In most data warehouses it is a common practice to include 2 datetime columns in every table which are Sys_create_date and sys_update_date. When a record is inserted for the first time its Sys_create_date and sys_update_date will be the same and it will be sysdatetime() of when the record is inserted. When a record gets updated, its Sys_create_date will not change but its sys_update_date will be updated with sysdatetime() of when the record is updated.
To achieve this function we need to know , in the source file , which records are inserts and which are updates. For this we need to do a lookup on the target table. In DI 3.4 since one object cannot be put twice on the canvas, we had to come up with a workaround of creating a temp_target table , just for the lookup.
In DI 4.2 , I believe, we can achieve this. But do you think there will be some performance in doing a lookup(or some sql join) of the target(esp when target is huge)?
This is a common practice in all DWH and hence I’m thinking does SAS give an easy solution to do this? Table Loader anyway identifies what to insert and what to update. So is there a way we can do this here?

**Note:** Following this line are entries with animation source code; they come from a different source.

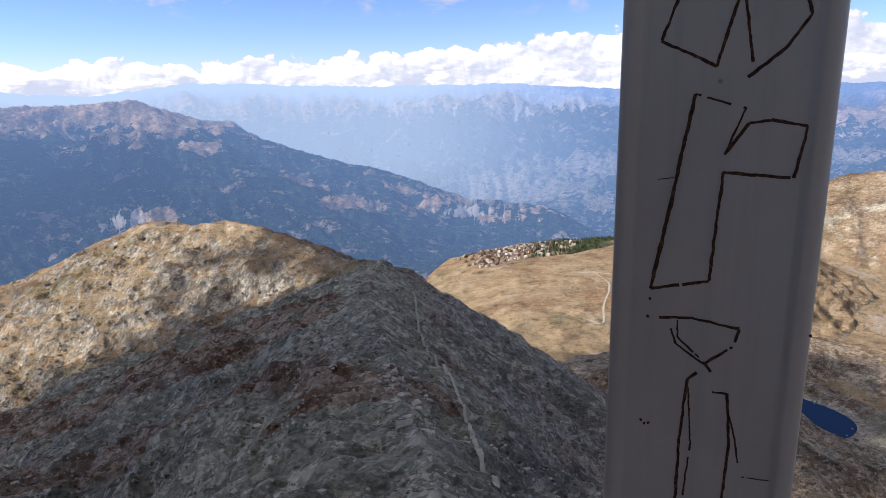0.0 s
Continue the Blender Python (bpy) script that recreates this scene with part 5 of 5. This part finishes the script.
def track(name, nodes, width, material, label):
    """A trodden or graded way laid on the ground."""
    pts = [meet(*n) for n in nodes]
    fine = []
    for p0, p1, p2, p3 in zip([pts[0]] + pts, pts, pts[1:], pts[2:] + [pts[-1]]):
        n = max(3, int((p2 - p1).length / (width * 1.5)))
        for k in range(n):
            t = k / n
            fine.append(0.5 * ((2 * p1) + (p2 - p0) * t + (2 * p0 - 5 * p1 + 4 * p2 - p3) * t * t + (3 * p1 - p0 - 3 * p2 + p3) * t ** 3))
    bm = bmesh.new()
    last = None
    rg = random.Random(len(nodes))
    for a, b in zip(fine, fine[1:]):
        d = Vector((b.x - a.x, b.y - a.y, 0))
        if d.length < 1e-3:
            continue
        d.normalize()
        side = Vector((-d.y, d.x, 0)) * width * 0.5 * rg.uniform(0.7, 1.25)
        now = []
        for q in (a + side, a - side):
            now.append(bm.verts.new((q.x, q.y, max(on_ground(q.x, q.y), on_ground(a.x, a.y)) + 0.45)))
        if last:
            bm.faces.new((last[0], last[1], now[1], now[0]))
        last = now
    return tagged(part(name, bm, material), label, "path", kind="structure")


def gravel_material():
    m = Nodes("pale_gravel")
    n = m.noise(m.pos(), 0.5, 5, 0.65)
    m.color(m.ramp(n, [(0.3, (0.38, 0.33, 0.26)), (0.7, (0.58, 0.52, 0.44))]))
    return m.mat


def tree_material():
    m = Nodes("conifer_needles")
    g = m.add("NewGeometry")
    m.color(m.ramp(g.outputs["Random Per Island"], [(0.0, (0.025, 0.042, 0.020)), (1.0, (0.065, 0.085, 0.035))]))
    return m.mat


def wall_material():
    m = Nodes("chalet_walls")
    g = m.add("NewGeometry")
    m.color(m.ramp(g.outputs["Random Per Island"], [(0.0, (0.10, 0.06, 0.04)), (0.6, (0.24, 0.18, 0.14)), (1.0, (0.55, 0.50, 0.45))]))
    return m.mat


def trodden_material():
    m = Nodes("trodden_stones")
    n = m.noise(m.pos(), 0.7, 5, 0.65)
    m.color(m.ramp(n, [(0.3, (0.25, 0.23, 0.20)), (0.7, (0.42, 0.39, 0.34))]))
    return m.mat


TRODDEN = trodden_material()
GRAVEL, NEEDLES, WALLS = gravel_material(), tree_material(), wall_material()
SLATE = plain("slate_roof", (0.16, 0.15, 0.15), 0.7)
LIME = plain("lime_render", (0.72, 0.69, 0.64), 0.8)

track("pavement_1", [(18.3, -22.0), (19.8, -21.2), (21.9, -20.4), (24.9, -19.8), (22.5, -19.1), (20.0, -18.4), (18.2, -17.6), (16.9, -16.9), (16.6, -16.3), (17.2, -15.9), (18.4, -15.6)], 5.0, GRAVEL, "pale gravel road winding over the dry meadow")
track("pavement_2", [(16.9, -16.4), (15.0, -16.5), (13.5, -16.4), (11.5, -16.3), (9.7, -16.4)], 4.0, GRAVEL, "pale gravel road along the saddle")
track("pavement_3", [(11.5, -16.3), (12.6, -17.0), (12.8, -17.7), (12.4, -19.0), (12.4, -20.4), (11.4, -20.3), (10.3, -20.0)], 3.2, GRAVEL, "pale footpath down the meadow")
track("pavement_4", [(-4.1, -18.0), (-3.9, -20.0), (-3.5, -21.9), (-2.3, -23.8), (-0.8, -25.6), (0.2, -28.3), (1.5, -31.0), (3.4, -34.2)], 1.4, TRODDEN, "narrow stony footpath along the scree flank")
track("pavement_5", [(80.5, -13.7), (82.6, -16.0), (87.0, -17.9), (90.4, -19.3), (95.3, -19.6), (100.2, -19.0)], 2.0, TRODDEN, "pale footpath round the meadow hollow")
track("pavement_6", [(89.0, -19.8), (93.5, -22.4), (98, -22.3), (102.7, -21.2), (106.4, -22.6)], 1.8, TRODDEN, "faint footpath towards the dark lake")


def conifer(verts, faces, x, y, z, h, rg):
    w = h * rg.uniform(0.16, 0.24)
    for k, (lo, hi, s) in enumerate(((0.08, 0.55, 1.0), (0.32, 0.78, 0.72), (0.58, 1.0, 0.44))):
        base = len(verts)
        n = 6
        off = rg.uniform(0, 1)
        for q in range(n):
            a = 2 * math.pi * (q + off) / n
            f = s * w * rg.uniform(0.75, 1.2)
            verts.append((x + f * math.cos(a), y + f * math.sin(a), z + lo * h))
        verts.append((x, y, z + hi * h))
        for q in range(n):
            faces.append((base + q, base + (q + 1) % n, base + n))


def joined(name, verts, faces, material):
    me = bpy.data.meshes.new(name)
    me.from_pydata(verts, [], faces)
    me.materials.append(material)
    return new(name, me)


def wood(name, label, count, az, r, height_of, seed, keep):
    rg = random.Random(seed)
    verts, faces = [], []
    for k in range(count):
        a, d = rg.uniform(*az), rg.uniform(*r)
        x, y, _ = at(a, 0, d)
        if keep(a, d, float(grain2(np.array([x / 90.0]), np.array([y / 90.0]), seed)[0])):
            conifer(verts, faces, x, y, lie(a, d) - 0.5, height_of * rg.uniform(0.6, 1.25), rg)
    return tagged(joined(name, verts, faces, NEEDLES), label, "trees", kind="stuff")


wood("forest", "dark conifer wood above the village", 5200, (3.0, 16.5), (1560, 2220), 10.0, 3, lambda a, d, n: n > -0.25 and d > 1620 + 8 * abs(a - 10) and a > 6)
wood("ridge_trees", "scattered conifers along the dark ridge", 3800, (103.0, 121.0), (1180, 1720), 6.0, 4, lambda a, d, n: n > 0.0 and d > 1290 + 9 * (110 - a))
wood("flank_trees", "dark conifers below the white cliff", 700, (49.0, 60.0), (1700, 2010), 5.5, 6, lambda a, d, n: n > -0.1)


def house(verts, faces, x, y, z, w, d, h, turn):
    c, s = math.cos(turn), math.sin(turn)
    base = len(verts)
    for px, py, pz in ((-w, -d, -2), (w, -d, -2), (w, d, -2), (-w, d, -2), (-w, -d, h), (w, -d, h), (w, d, h), (-w, d, h), (-w, 0, h * 1.55), (w, 0, h * 1.55)):
        verts.append((x + px * c - py * s, y + px * s + py * c, z + pz))
    for f in ((0, 1, 5, 4), (1, 2, 6, 5), (2, 3, 7, 6), (3, 0, 4, 7), (4, 5, 9, 8), (6, 7, 8, 9), (5, 6, 9), (7, 4, 8)):
        faces.append(tuple(base + q for q in f))


rg = random.Random(9)
verts, faces = [], []
for k in range(420):
    a, d = rg.gauss(4.6, 2.0), rg.uniform(1800, 2150)
    x, y, _ = at(a, 0, d)
    house(verts, faces, x, y, lie(a, d), rg.uniform(3, 6), rg.uniform(3, 5), rg.uniform(3.5, 6), rg.uniform(0, 3))
tagged(joined("village", verts, faces, WALLS), "chalet village spread over a sunny slope", "houses", kind="stuff")

# towns and farms on the valley floor and the far terraces
FR = np.hypot(fx, fy)


def far_lie(a, d):
    i = int(np.argmin(np.abs(AZ_FAR - a)))
    return float(np.interp(d, FR[:, i], fz[:, i]))


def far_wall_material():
    m = Nodes("hazed_walls")
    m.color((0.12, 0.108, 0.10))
    # blue emission stands in for haze over the distant houses
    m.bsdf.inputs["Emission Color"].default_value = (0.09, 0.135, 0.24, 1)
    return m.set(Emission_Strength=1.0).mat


verts, faces = [], []
for a0, d0, sa_, sd_, n in ((70, 2750, 3.0, 150, 900), (73, 3020, 1.6, 120, 350), (9, 3500, 5, 260, 900), (22, 3700, 6, 220, 500), (24, 4050, 4, 60, 260), (36, 3650, 4, 120, 200),
                            (79, 3150, 1.6, 120, 220), (101, 3020, 2.0, 70, 220), (108, 3000, 3.0, 130, 260), (113, 2820, 2.5, 120, 220), (60, 2950, 4, 120, 250), (0, 4000, 6, 200, 300)):
    for k in range(n):
        a, d = rg.gauss(a0, sa_), rg.gauss(d0, sd_)
        if k % 2 or not -40 < a < 145 or not 2450 < d < 4600:
            continue
        x, y, _ = at(a, 0, d)
        s = rg.choice((0.4, 0.4, 0.5, 0.8))
        house(verts, faces, x, y, far_lie(a, d), rg.uniform(2.2, 5) * s, rg.uniform(2, 4) * s, rg.uniform(1.2, 2.2), rg.uniform(0, 3))
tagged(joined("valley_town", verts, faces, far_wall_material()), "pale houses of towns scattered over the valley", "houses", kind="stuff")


def hut(name, az, el, w, d, h, turn, label):
    p = meet(az, el)
    base = new(name)
    base.location = p
    base.rotation_euler = (0, 0, radians(turn))
    bm = bmesh.new()
    bmesh.ops.create_cube(bm, size=1, matrix=Matrix.Translation((0, 0, h / 2 - 1)) @ Matrix.Diagonal((w, d, h + 2, 1)))
    part("wall", bm, LIME, base)
    bm = bmesh.new()
    lo = [bm.verts.new(c) for c in ((-w * 0.56, -d * 0.6, h), (w * 0.56, -d * 0.6, h), (w * 0.56, d * 0.6, h), (-w * 0.56, d * 0.6, h))]
    top = [bm.verts.new(c) for c in ((-w * 0.56, 0, h * 1.5), (w * 0.56, 0, h * 1.5))]
    for f in ((lo[0], lo[1], top[1], top[0]), (lo[2], lo[3], top[0], top[1]), (lo[1], lo[2], top[1]), (lo[3], lo[0], top[0]), tuple(lo[::-1])):
        bm.faces.new(f)
    part("roof", bm, SLATE, base, "dark slate gable roof")
    return tagged(base, label, "hut", "mountain huts")


hut("mountain_hut", -24.3, -10.95, 11, 6, 4, 20, "small pale mountain hut standing on the ridge")
hut("mountain_hut", 17.4, -16.0, 16, 8, 5, 10, "low pale lift hut beside the gravel road")
hut("mountain_hut", 16.2, -16.15, 9, 6, 4, 70, "small pale hut at the road bend")
hut("mountain_hut", 113.0, -19.6, 9, 6, 4, 30, "white hut above the dark lake")
hut("mountain_hut", 116.0, -20.9, 14, 5, 3, 15, "long white hut by the lake shore")
hut("mountain_hut", 105.0, -20.4, 8, 5, 3, 50, "grey stone hut on the pasture")

# loose rock strewn over the near slopes
rg = random.Random(21)
verts, faces = [], []
cube = [(-1, -1, -1), (1, -1, -1), (1, 1, -1), (-1, 1, -1), (-1, -1, 1), (1, -1, 1), (1, 1, 1), (-1, 1, 1)]


def strew(count, az, r, size, clump):
    for k in range(count):
        a, d = rg.uniform(*az), r[0] * (r[1] / r[0]) ** rg.random()
        x, y, _ = at(a, 0, d)
        if float(grain2(np.array([x / clump]), np.array([y / clump]), 77)[0]) < rg.uniform(-0.3, 0.4):
            continue
        s = size * rg.uniform(0.35, 1.0) * (2.2 if rg.random() < 0.04 else 1) * min(1, 0.35 + d / 500)
        z, base, t = lie(a, d), len(verts), rg.uniform(0, 3)
        c, q = math.cos(t), math.sin(t)
        for px, py, pz in cube:
            px, py, pz = px * rg.uniform(0.5, 1) * s, py * rg.uniform(0.5, 1) * s, pz * rg.uniform(0.4, 0.85) * s
            verts.append((x + px * c - py * q, y + px * q + py * c, z + pz * (0.7 if pz > 0 else 1)))
        for f in ((0, 1, 5, 4), (1, 2, 6, 5), (2, 3, 7, 6), (3, 0, 4, 7), (4, 5, 6, 7)):
            faces.append(tuple(base + i for i in f))


strew(9000, (-38, 16), (95, 560), 0.9, 30)
strew(2500, (-38, -8), (520, 960), 1.7, 50)
for (a0, e0, d0), (a1, e1, d1) in zip(NEAR_RIDGE[1:], NEAR_RIDGE[2:]):
    strew(60, (min(a0, a1) - 0.8, max(a0, a1) + 1.6), (d0, d1), 1.9, 15)
strew(5000, (28, 72), (620, 1010), 1.5, 60)
strew(2500, (10, 40), (600, 1000), 1.3, 40)
strew(1800, (98, 145), (260, 560), 0.75, 30)
strew(2500, (72, 105), (820, 1420), 2.0, 70)
strew(2000, (14, 52), (1150, 1800), 2.2, 80)


def stone_material():
    m = Nodes("loose_stone")
    g = m.add("NewGeometry")
    c = m.ramp(g.outputs["Random Per Island"], [(0.0, (0.12, 0.10, 0.085)), (0.5, (0.26, 0.24, 0.215)), (1.0, (0.42, 0.39, 0.35))])
    m.color(m.mix(1.0, c, m.ramp(m.noise(m.pos(), 1.5, 5), [(0.3, 0.65), (0.7, 1.25)]), "MULTIPLY"))
    return m.mat


tagged(joined("loose_rocks", verts, faces, stone_material()), "angular grey stones strewn over the slopes", "stones", kind="stuff")
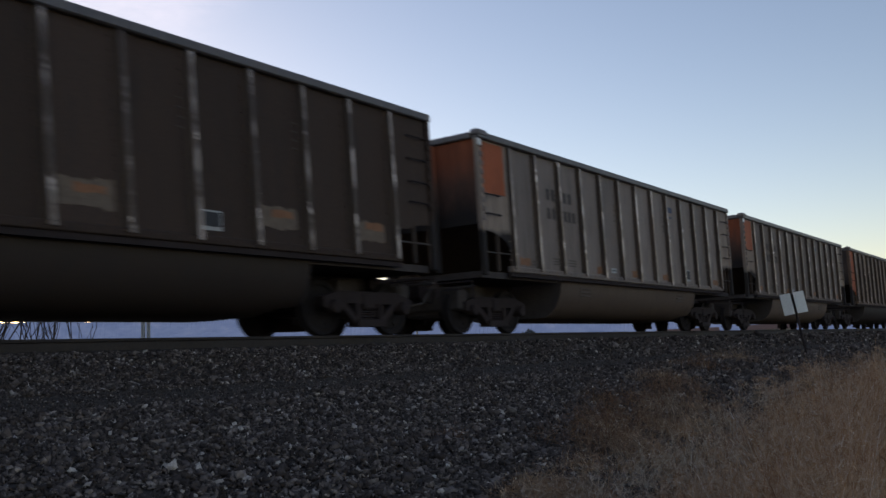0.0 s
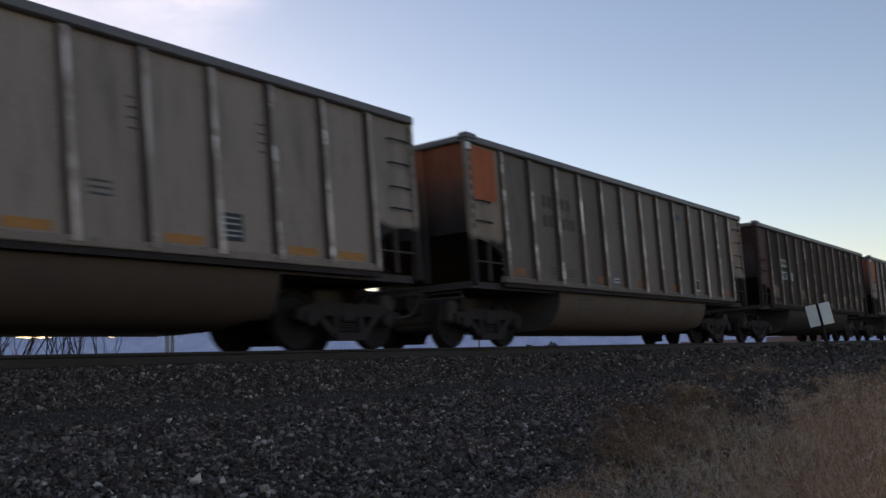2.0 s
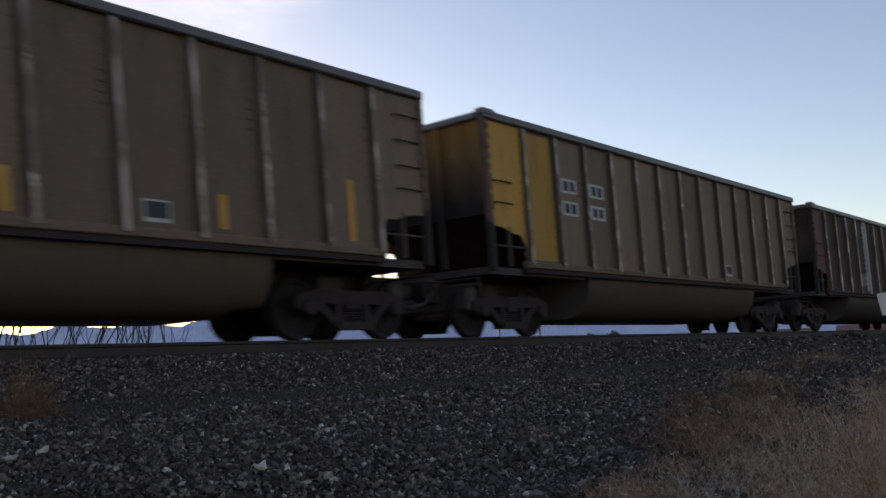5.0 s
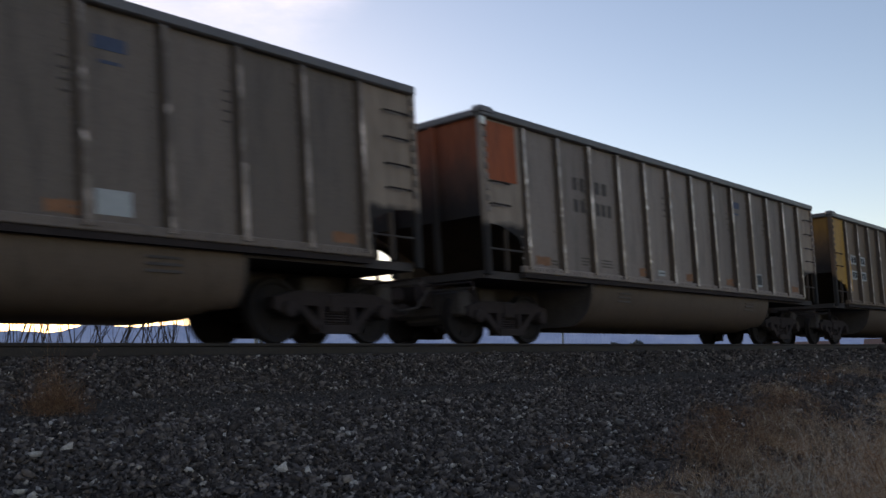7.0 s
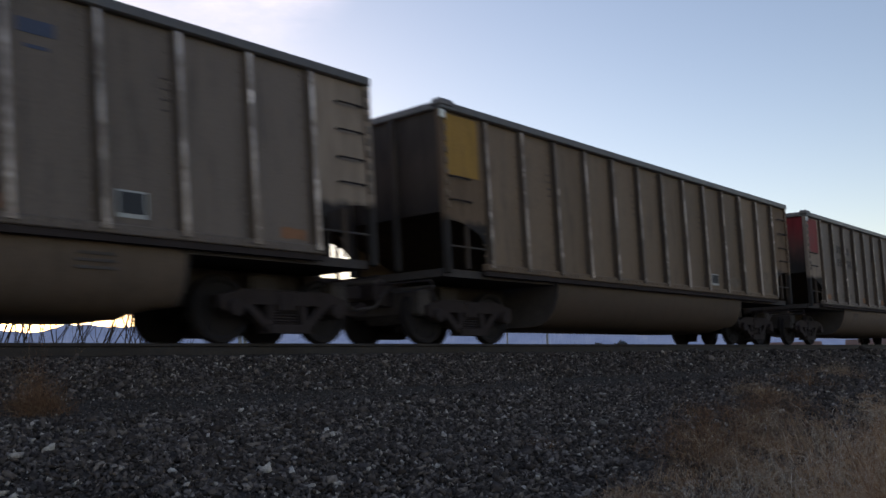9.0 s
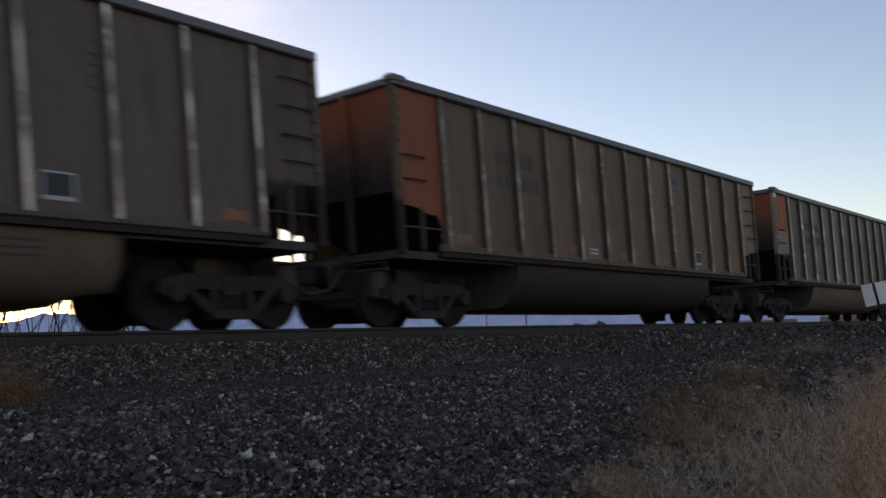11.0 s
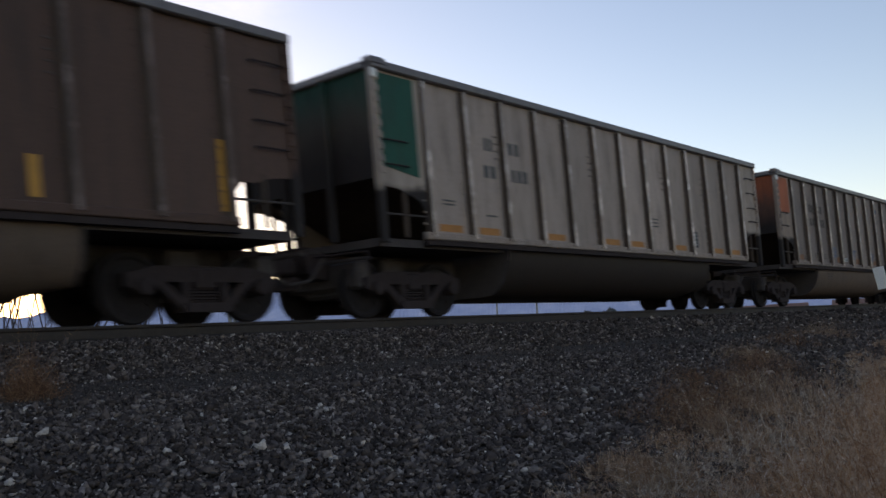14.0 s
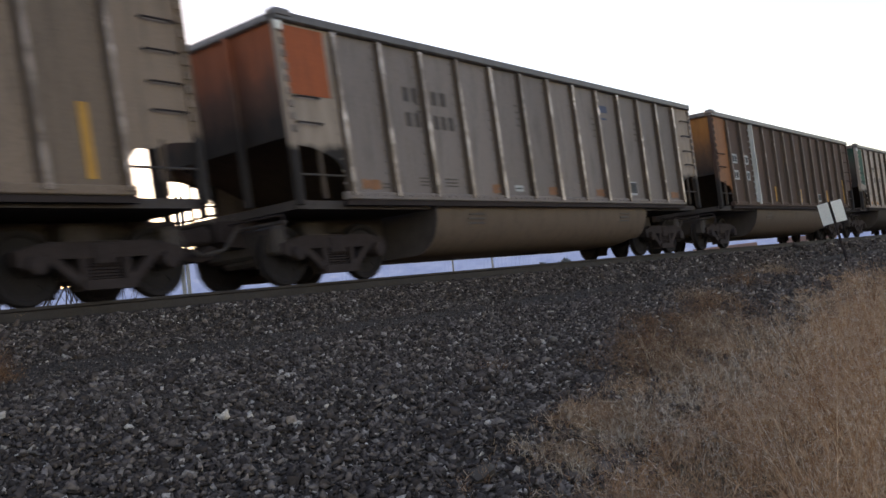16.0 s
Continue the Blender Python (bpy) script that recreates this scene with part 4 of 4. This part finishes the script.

Is I understand it, you store data with no aspect of keeping historical values, but wish to keep track on when the record was originally created, and last update time? In this, I think you have to extract the Sys_create_date from the existing target table. This could be done in a previous job, if don't wish have duplicate metadata objects for the same physical table. If your target table is indexed properly, this should not be a big performance issue, unless if you update a considerable part of the data.
A different approach is to keep track of the historical values in your DW, which use to be considered as best practice. By doing so, the SCD Type 2 Loader will do "everything" for you... The result is a target table with multiple entries for your business key (optional the surrogate key as well) with a time interval that specifies when in time this record is considered as valid. The current valid record has a high-date, the default for DI Studio is 01Jan5999.